── Dataset section
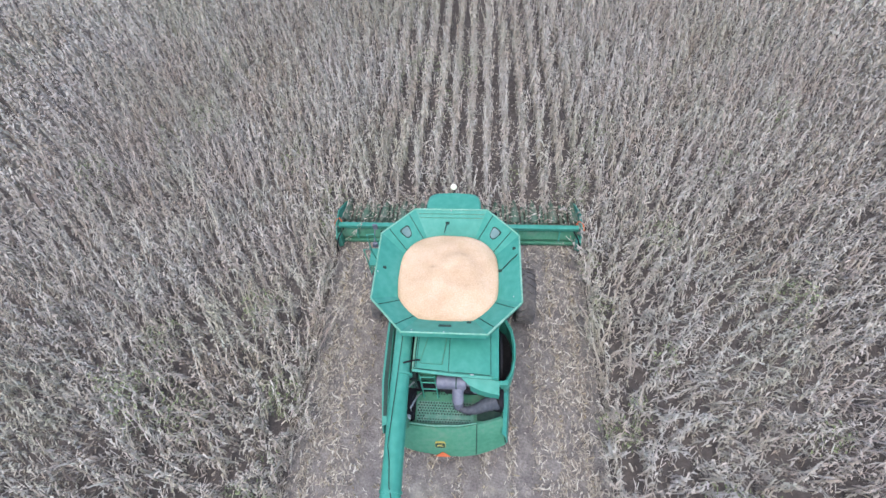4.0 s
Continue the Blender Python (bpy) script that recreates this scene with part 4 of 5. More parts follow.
# loose kernels on the heap
kern = [scrap(rg, 0.03, 0.022, 1.0) for _ in range(6)]
n = 1300
t_, f_ = rg.uniform(0, 6.28, n), np.sqrt(rg.uniform(0, 0.93, n))
scatter("loose_kernels", kern, 1.38 * f_ * np.cos(t_), -0.05 + 1.36 * f_ * np.sin(t_), rg.uniform(0, 6, n), np.ones(n), np.zeros(n), np.zeros(n), M_GRAIN, "loose corn kernels on the heap", "grain", zs=4.015 + 0.26 * (1 - f_ ** 1.7))

# cab
bm = bmesh.new()
box(bm, -0.72, 0.78, 1.45, 2.98, 1.85, 3.6, 0.12)
cab = part("cab", bm, M_GLASS, combine, "dark tinted glass cab", smooth=40)
bm = bmesh.new()
rows = []
for z, g_ in ((3.56, 0.97), (3.62, 1.0), (3.72, 0.99), (3.775, 0.93), (3.79, 0.8)):
    row = []
    for k in range(28):
        t_ = 2 * math.pi * k / 28
        cx = math.copysign(abs(math.cos(t_)) ** 0.32, math.cos(t_))
        sy = math.copysign(abs(math.sin(t_)) ** 0.32, math.sin(t_))
        wx = 0.89 - 0.05 * max(0, sy)
        row.append((0.02 + cx * wx * g_, 2.32 + sy * 0.88 * g_ + (0.05 * (1 - cx * cx) if sy > 0 else 0), z + 0.015 * (1 - cx * cx)))
    rows.append(row)
vr = loft(bm, rows, closed=True)
bm.faces.new(vr[-1])
bm.faces.new(vr[0][::-1])
bmesh.ops.recalc_face_normals(bm, faces=bm.faces[:])
part("roof", bm, M_GREEN, cab, "green cab roof", smooth=35)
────
Instructions to follow> From the data, collect all lines where the string "part" appears.

Written reply>
Continue the Blender Python (bpy) script that recreates this scene with part 4 of 5. More parts follow.
cab = part("cab", bm, M_GLASS, combine, "dark tinted glass cab", smooth=40)
part("roof", bm, M_GREEN, cab, "green cab roof", smooth=35)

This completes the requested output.